In Paris Parent-Duchâtelet found that, in proportion to their number, servants furnished the largest contingent to prostitution, and his editors also found that they head the list (Parent-Duchâtelet, edition 1857, vol. i, p. 83). Among clandestine prostitutes at Paris, Commenge has more recently found that former servants constitute forty per cent. In Bordeaux Jeannel (De le Prostitution Publique, p. 102) also found that in 1860 forty per cent, of prostitutes had been servants, seamstresses coming next with thirty-seven per cent.

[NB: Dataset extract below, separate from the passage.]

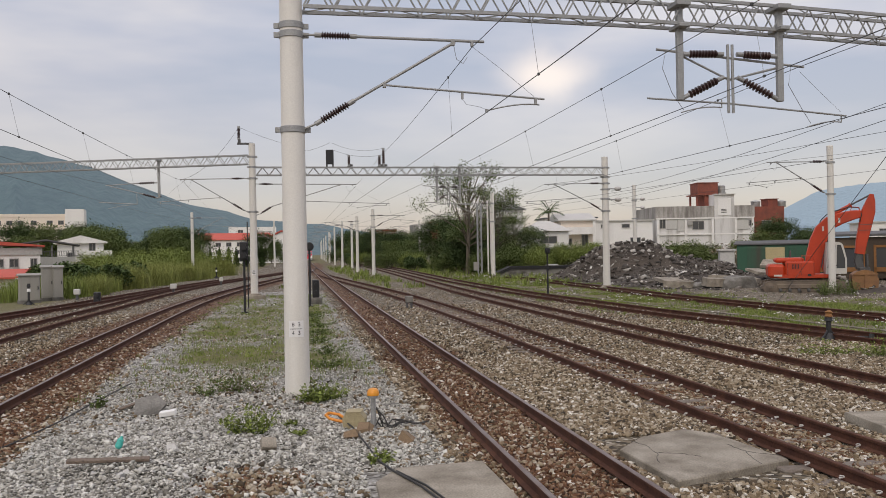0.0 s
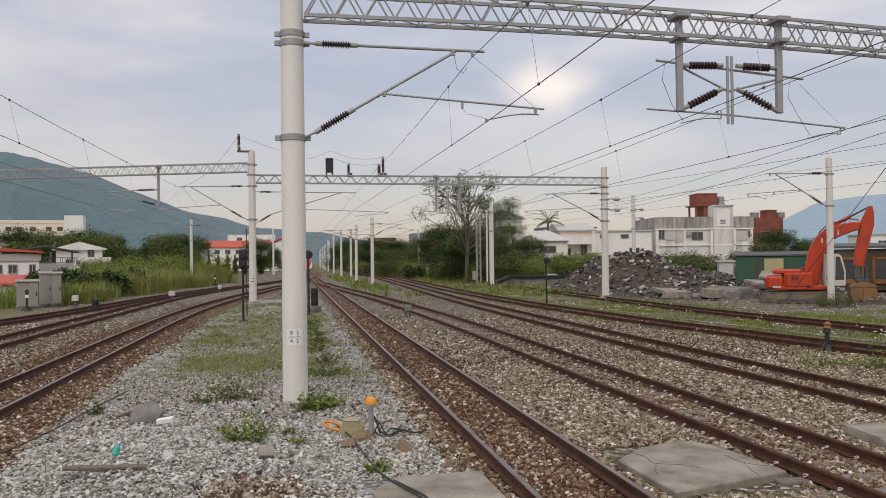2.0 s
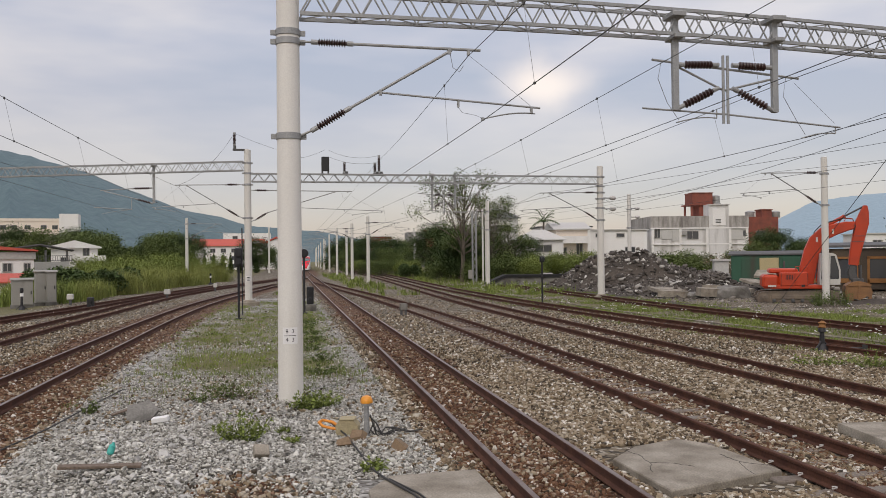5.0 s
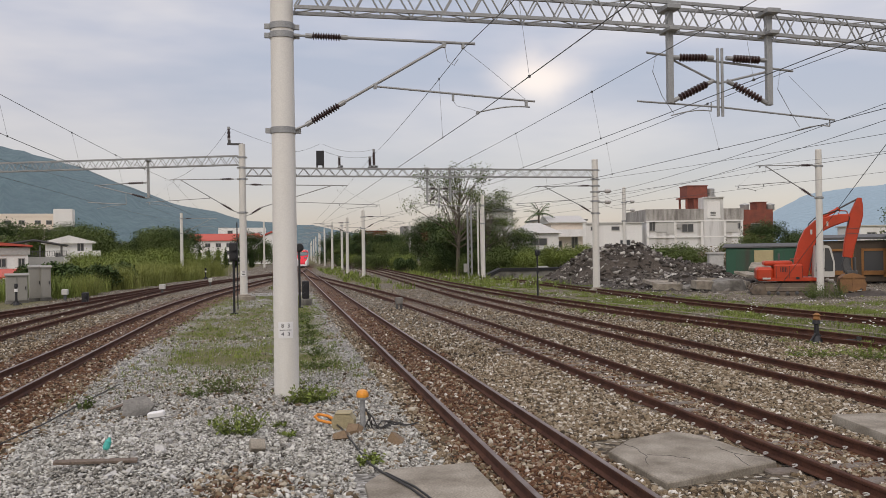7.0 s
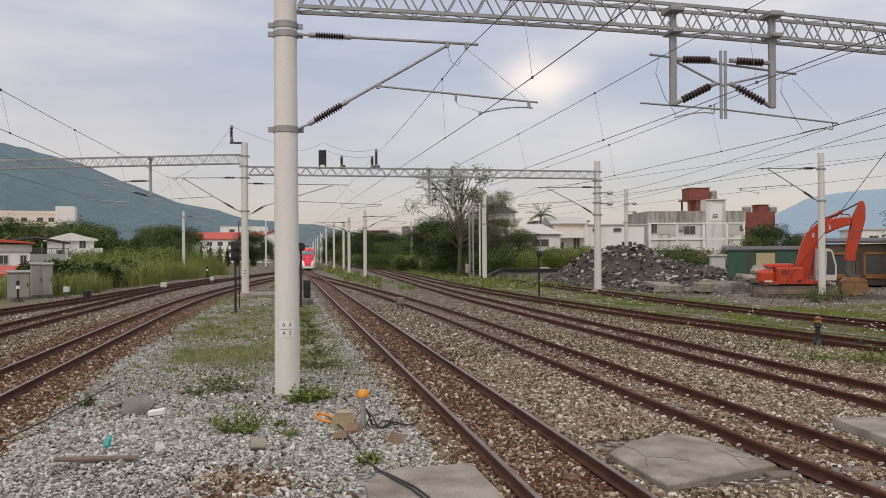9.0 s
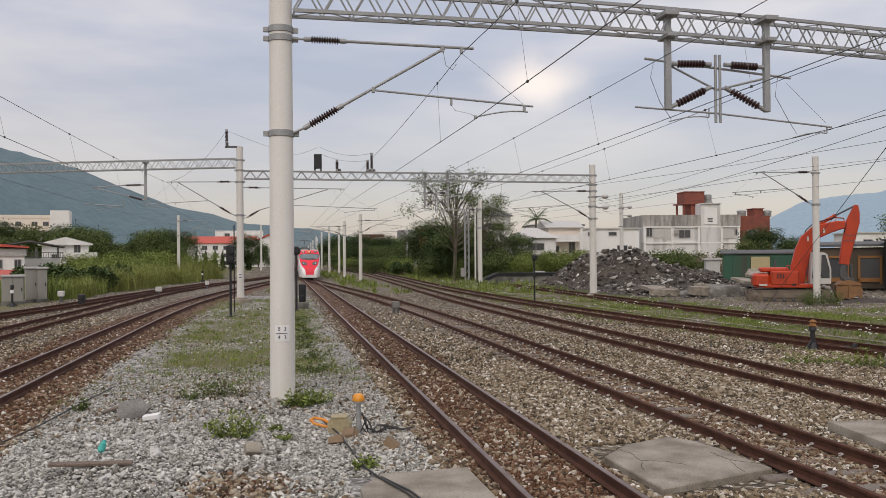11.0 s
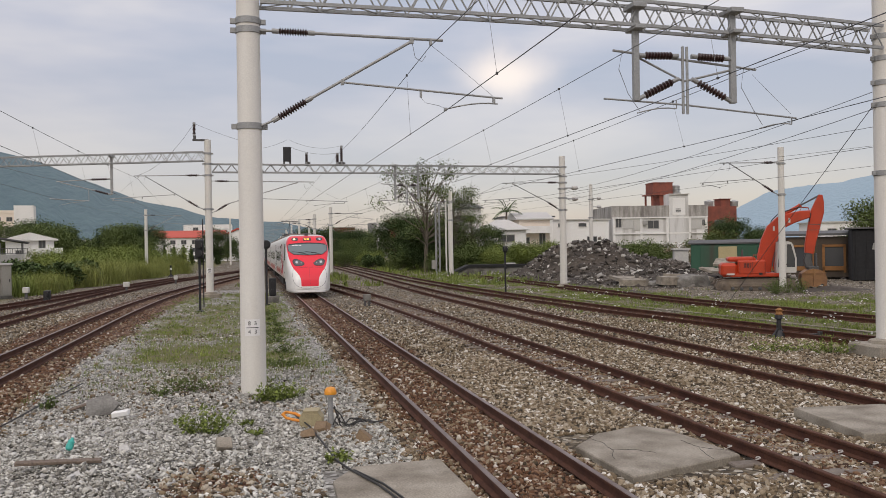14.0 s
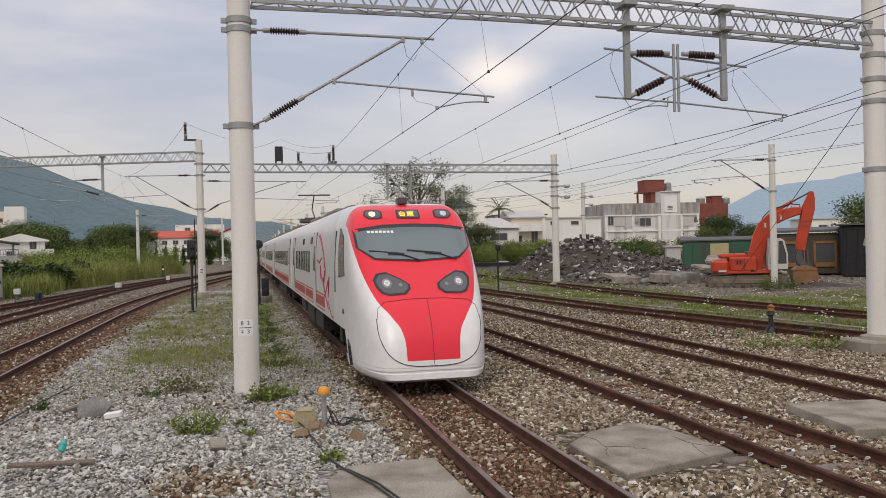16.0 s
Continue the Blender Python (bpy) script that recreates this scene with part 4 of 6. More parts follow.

In Germany and Austria it has long been recognized that domestic service furnishes the chief number of recruits to prostitution. Lippert, in Germany, and Gross-Hoffinger, in Austria, pointed out this predominance of maid-servants and its significance before the middle of the nineteenth century, and more recently Blaschko has stated ("Hygiene der Syphilis" in Weyl's Handbuch der Hygiene, Bd. ii, p. 40) that among Berlin prostitutes in 1898 maid-servants stand at the head with fifty-one per cent. Baumgarten has stated that in Vienna the proportion of servants is fifty-eight per cent.

In England, according to the Report of a Select Committee of the Lords on the laws for the protection of children, sixty per cent, of prostitutes have been servants. F. Remo, in his Vie Galante en Angleterre, states the proportion as eighty per cent. It would appear to be even higher as regards the West End of London. Taking London as a whole the extensive statistics of Merrick (Work Among the Fallen), chaplain of the Millbank Prison, showed that out of 14,790 prostitutes, 5823, or about forty per cent., had previously been servants, laundresses coming next, and then dressmakers; classifying his data somewhat more summarily and roughly, Merrick found that the proportion of servants was fifty-three per cent.

In America, among two thousand prostitutes, Sanger states that forty-three per cent, had been servants, dressmakers coming next, but at a long interval, with six per cent. (Sanger, History of Prostitution, p. 524). Among Philadelphia prostitutes, Goodchild states that "domestics are probably in largest proportion," although some recruits may be found from almost any occupation.